低所得世帯にとって、小中学校の夏休みは、子どもの食費などの負担が大きくなる時期でもある。家族旅行など、世の中の「あたりまえ」を経験させることも難しい。

今回は、6人の小中学生の子どもを抱えた生活保護シングルマザーの夏休みの様子をレポートする。

DV被害から逃れて1年
母と6人の子どもたちの夏休み

夏休みは親子が長時間一緒にいられる貴重な時間だが、出費は大きくなる

 「何か、することあるんじゃなかった? 宿題の提出日、いつだっけ?」
 「21日」
 「あと何日?」
 「2日」
 「大丈夫?」

 夏休みの宿題を心配する母親のYさん(36歳)に、小3のシン君が「へへへ」と屈託ない笑みを浮かべる。Yさんは、ちょっと怖い顔で「出せなくても知らないからね」と言う。Yさん宅のリビングには、小3~中3の6人の子どもたちが集まっている。子どもたちは、夏休みの宿題に取り組んだり、TVで映画「千と千尋の神隠し」の録画を見たり、思い思いに過ごしている。

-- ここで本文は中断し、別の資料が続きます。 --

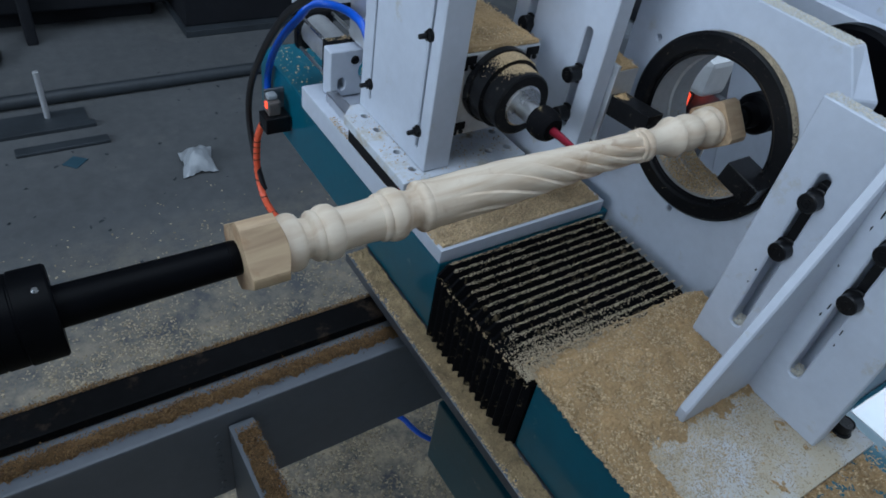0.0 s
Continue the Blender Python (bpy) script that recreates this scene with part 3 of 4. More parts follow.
def covers(c):
    cov = part("cover_plate", box(0.0, 0.236, 0.0005, 0.20, 0.8485, 0.8665, 0.001), WHITE, c, "white cover plate heaped with sawdust")
    tagged(part("sawdust_heap", heap(0.004, 0.232, 0.0045, 0.115, 0.8667, lambda x, y: 0.0022 + 0.0065 * max(0, (y - 0.02) / 0.09), 110, 60, 0.0035, 1), PALEDUST, cov), kind='stuff')
    chips("sawdust_chips", lambda r: (r.uniform(0.004, 0.23), r.uniform(0.004, 0.10), 0.870 + 0.002 * r.random()), 9000, 0.0012, cov, "", 11, 0.8)
    chips("sawdust_chips", lambda r: (r.uniform(-0.027, -0.002), r.uniform(-0.45, 0.155), 0.7425), 4600, 0.0014, c, "sawdust along the flange", 12, 0.8)
    tagged(part("sawdust_line", heap(-0.0245, -0.0015, -0.55, 0.155, 0.7422, lambda x, y: 0.0005 + 0.0055 * (x + 0.0245) / 0.023, 14, 260, 0.005, 5), FLDUST, c), kind='stuff')

    def hill(x, y):
        rim = -0.166 + 0.005 * noise.noise(Vector((x * 34, 0.5, 9.0))) + 0.003 * noise.noise(Vector((x * 120, 0.5, 9.0))) + 0.012 * min(1.0, max(0.0, (x - 0.07) / 0.12))
        a = min(1, max(0, (rim - y) / 0.014))
        m = min(1.0, max(0.0, (y + 0.43) / 0.08)) if x < 0.0285 else min(1.0, max(0.0, (y + 0.287 - 0.10 * max(0.0, 0.07 - x) + 0.006 * noise.noise(Vector((x * 60, 1.0, 4.0)))) / 0.03))
        lump = 0.75 + 0.6 * noise.noise(Vector((x * 11, y * 11, 2.0))) + 0.22 * noise.noise(Vector((x * 38, y * 38, 2.0)))
        brink = min(1.0, max(0.0, (x + 0.001) / (0.011 + 0.006 * noise.noise(Vector((y * 50, 2.0, 6.0))))))
        return 0.0005 + m * a * 0.0125 * lump * brink ** 0.6

    part("sawdust_heap", heap(-0.001, 0.226, -0.460, -0.150, 0.8503, lambda x, y: hill(x, y) + (0.004 * min(1.0, (x + 0.001) / 0.005) if x < 0.027 else 0.0055 if y > -0.372 else 0.0) * min(1.0, max(0.0, (-0.150 - y) / 0.018)), 230, 300, 0.0055, 8), DUST, c, "golden sawdust heaped on the front beam")

    def grain(r):
        while True:
            x, y = r.uniform(0.0, 0.222), r.uniform(-0.40, -0.152)
            h = hill(x, y)
            if h > 0.003:
                return (x, y, (0.8543 if x < 0.028 else 0.8557) + h)
            if r.random() < 0.25:
                return (x, y, 0.8577)

    chips("sawdust_chips", grain, 16000, 0.0011, c, "", 13, 0.9)
    chips("sawdust_chips", lambda r: (-0.0035 + abs(r.normal(0, 0.004)), r.uniform(-0.36, -0.172), 0.8515 + 0.005 * r.random()), 1800, 0.0014, c, "", 16, 0.9)
    
    def film_of_dust(r):
        while True:
            x, y = r.uniform(0.03, 0.237), r.uniform(-0.371, -0.25)
            if r.random() < min(1.0, 0.10 + 0.9 * ((y + 0.372) / 0.11) * (1.15 - (x - 0.08) / 0.17) + 0.35 * noise.noise(Vector((x * 40, y * 40, 3.0)))):
                return (x, y, 0.8587)

    chips("sawdust_chips", film_of_dust, 15000, 0.0007, c, "", 14, 0.6, CREST)
    chips("sawdust_chips", lambda r: (r.uniform(0.002, 0.26), r.uniform(-0.60, -0.374), 0.8502), 4200, 0.0013, c, "", 15, 0.7)


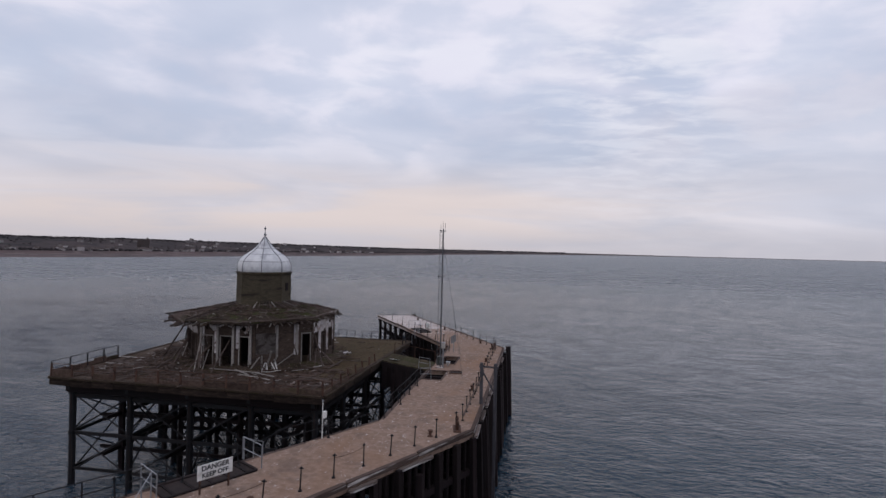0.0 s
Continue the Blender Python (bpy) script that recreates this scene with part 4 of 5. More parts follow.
    # pale broken framing lying against the north foot of the drum
    for k in range(16):
        x, y = rng.uniform(-2.1, 1.0), rng.uniform(2.4, 4.0)
        a = rng.uniform(0, math.pi)
        g = rng.uniform(0.4, 1.1)
        bm = bmesh.new()
        beam(bm, (x, y, 12.0 + rng.uniform(0, 0.1)), (x + g * math.cos(a), y + 0.3 * g * math.sin(a), 11.98 + rng.uniform(0, 0.4)), 0.07, 0.04)
        part("broken_frame", bm, PALEBOARD if k % 3 == 0 else PALEWOOD, pav)
    # long edge timbers, some running out past the corners
    for k, over in ((0, 0.2), (1, 0.5), (2, 0.3), (3, 1.0), (4, 0.8), (7, 0.9)):
        a0, a1 = radians(45 * k - 22.5), radians(45 * k + 22.5)
        q = (reach[k] - 0.12) / math.cos(math.pi / 8)
        z = roof_z(reach[k]) + 0.06
        p0, p1 = Vector((q * math.cos(a0), q * math.sin(a0), z)), Vector((q * math.cos(a1), q * math.sin(a1), z + 0.03))
        d = (p1 - p0).normalized()
        bm = bmesh.new()
        beam(bm, p0 - d * over * (k % 2), p1 + d * over * ((k + 1) % 2), 0.14, 0.12)
        bmesh.ops.bevel(bm, geom=bm.edges[:], offset=0.02, segments=1, affect="EDGES")
        part("edge_timber", bm, GREYWOOD, pav)
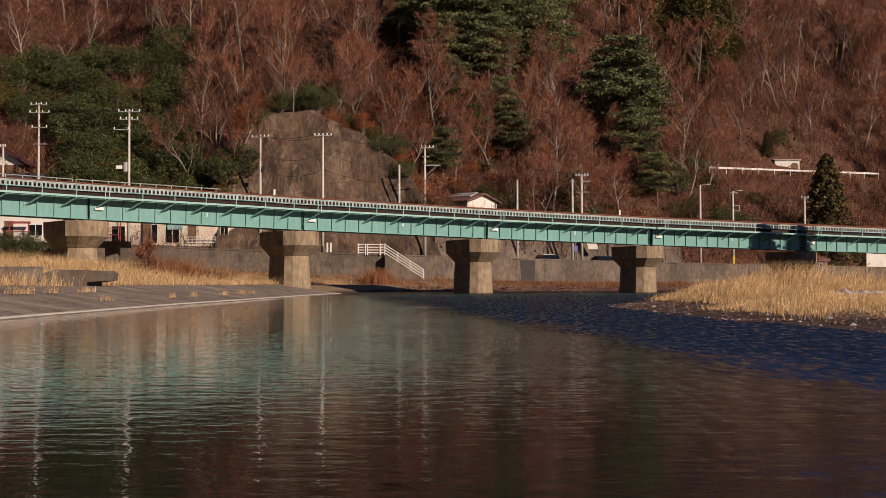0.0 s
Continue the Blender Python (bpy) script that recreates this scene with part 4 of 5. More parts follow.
# open concrete shelter on the hillside
sh = thing("concrete_shelter", "weathered white concrete box shelter with dark opening", "shelter", pose(56.8, 214.6, 19.0))
part("shelter_wall", Mesh().box(-2.2, 0, -0.6, 2.2, 0.3, 2.4).box(-2.2, 0, -0.6, -1.9, 3, 2.4).box(-2.2, 0, 2.2, 2.4, 3, 2.45).box(0.3, -0.01, -0.6, 0.45, 0.32, 2.4), "plaster_w", sh)
part("opening", Mesh().prism([(0.75, -0.04), (2.0, -0.04), (2.0, -0.02), (0.75, -0.02)], -0.5, 1.6).prism([(0.95, -0.04), (1.8, -0.04), (1.8, -0.02), (0.95, -0.02)], 1.6, 1.85), "wood", sh)
pc = thing("roadside_banner", "purple and white roadside banner on a thin pole", "banner", pose(16.8, 164.6, 3.7))
part("pole", Mesh().tube([(0, 0, 0), (0, 0, 2.9)], 0.04, 6), "pole_steel", pc)
part("cloth", Mesh().box(-0.26, -0.03, 1.3, 0.26, 0.0, 2.0), "purple", pc)
part("disc", Mesh().tube([(0, -0.06, 2.6), (0, -0.02, 2.6)], 0.3, 12), "white_rail", pc)
wm = thing("white_monument", "pale weathered stone marker against the hill", "stone marker", pose(19.6, 170.2, 6.0))
part("stone", Mesh().rings([[(-0.6, -0.3, -0.6), (0.7, -0.3, -0.6), (0.7, 0.4, -0.6), (-0.6, 0.4, -0.6)], [(-1.0, -0.2, 1.4), (0.2, -0.2, 1.4), (0.2, 0.3, 1.4), (-1.0, 0.3, 1.4)]]), "plaster_w", wm)


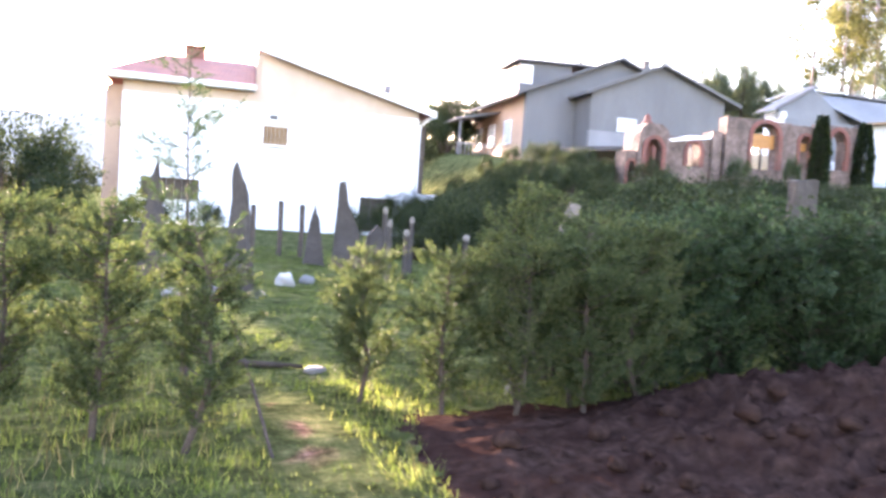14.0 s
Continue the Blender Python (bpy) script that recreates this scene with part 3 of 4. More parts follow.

 千葉県北東部・A市に住むYさんと6人の子どもたちは、Yさんの元夫によるDV被害から辛くも逃れ、昨夏、現在の住まいに転居した(本連載第14回)。元夫のDVによって職業の継続が困難になり、心身の健康も損なわれたYさんは現在、一家で生活保護を利用して生活している。現在の住まいは、昭和40年代に建てられた木造の一軒家。建物は老朽が目立つものの広く、家族全員が食事できるダイニングキッチンの他に5室がある。女子3人・男子3人の子どもたちの今後の成長を、十分に支えられそうな住環境だ。

「お客様が見えたときにお通しする部屋も、一部屋確保できています」(Yさん)

 その客間でYさんに私がインタビューしていたとき、客間とリビングの間の襖が開き、iPadを手にしたシン君が駆け込んできた。エネルギーの塊のようなシン君は、Yさんと私の周囲を飛び跳ねつつ2回ほど周回した後、押し入れを開けて上段に入り、中から襖を閉じた。客間として用意された何もない部屋は、雨の日の子どもたちの運動の場としても役に立っているようだ。

 家賃は、2015年6月までのA市の住宅扶助(生活保護の家賃補助)上限額と同じ、5万9800円。家主は、支援団体の関係者からYさんと子どもたちの窮状を知らされ、破格の家賃を設定し、一家に提供することにした。しかし2015年7月から、上限額は2000円減額されている。Yさんと支援団体は7月初め、A市に従来通りの特別基準の適用(本連載第15回参照)を申し入れたが、未だ、A市からの回答はない。